(Data excerpt):
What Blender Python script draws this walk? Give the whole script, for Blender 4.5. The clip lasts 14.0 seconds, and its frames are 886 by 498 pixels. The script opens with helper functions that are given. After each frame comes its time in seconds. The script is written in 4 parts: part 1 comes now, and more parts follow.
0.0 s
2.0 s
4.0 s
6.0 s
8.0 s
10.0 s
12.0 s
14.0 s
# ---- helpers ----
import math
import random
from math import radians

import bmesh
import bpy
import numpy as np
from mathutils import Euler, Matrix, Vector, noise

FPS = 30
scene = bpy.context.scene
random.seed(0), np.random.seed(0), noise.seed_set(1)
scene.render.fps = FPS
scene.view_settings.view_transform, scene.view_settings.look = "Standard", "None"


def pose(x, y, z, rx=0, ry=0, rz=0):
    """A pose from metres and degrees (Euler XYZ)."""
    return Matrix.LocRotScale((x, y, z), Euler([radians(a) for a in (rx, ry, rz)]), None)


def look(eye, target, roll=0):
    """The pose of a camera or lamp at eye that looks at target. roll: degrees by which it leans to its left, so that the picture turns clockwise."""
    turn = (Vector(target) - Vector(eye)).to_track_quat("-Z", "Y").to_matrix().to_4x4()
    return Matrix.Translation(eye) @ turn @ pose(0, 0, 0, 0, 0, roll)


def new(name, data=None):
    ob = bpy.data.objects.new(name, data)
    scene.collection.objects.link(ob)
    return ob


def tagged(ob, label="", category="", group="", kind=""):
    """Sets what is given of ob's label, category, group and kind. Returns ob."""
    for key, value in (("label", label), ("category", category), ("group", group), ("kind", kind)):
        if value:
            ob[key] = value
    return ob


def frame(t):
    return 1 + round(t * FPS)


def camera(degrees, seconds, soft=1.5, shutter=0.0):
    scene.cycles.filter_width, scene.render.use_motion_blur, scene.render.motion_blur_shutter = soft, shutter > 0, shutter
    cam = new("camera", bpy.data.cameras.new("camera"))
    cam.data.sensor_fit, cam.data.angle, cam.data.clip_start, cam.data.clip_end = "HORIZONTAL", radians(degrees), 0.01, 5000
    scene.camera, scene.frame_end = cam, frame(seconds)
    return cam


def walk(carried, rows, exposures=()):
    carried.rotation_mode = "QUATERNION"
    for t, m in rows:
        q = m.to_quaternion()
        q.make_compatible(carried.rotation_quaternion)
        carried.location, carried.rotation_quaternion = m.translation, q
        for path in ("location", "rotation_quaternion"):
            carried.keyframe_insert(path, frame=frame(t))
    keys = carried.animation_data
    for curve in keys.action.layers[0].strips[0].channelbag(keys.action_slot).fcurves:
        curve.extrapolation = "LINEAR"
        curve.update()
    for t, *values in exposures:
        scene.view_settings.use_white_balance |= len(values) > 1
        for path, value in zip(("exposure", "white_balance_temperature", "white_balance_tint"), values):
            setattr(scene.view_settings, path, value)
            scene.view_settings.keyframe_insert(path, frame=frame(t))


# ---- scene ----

(Task):
Lines that hold "curve" are the ones to copy; find all of them.

(Right answer):
    for curve in keys.action.layers[0].strips[0].channelbag(keys.action_slot).fcurves:
        curve.extrapolation = "LINEAR"
        curve.update()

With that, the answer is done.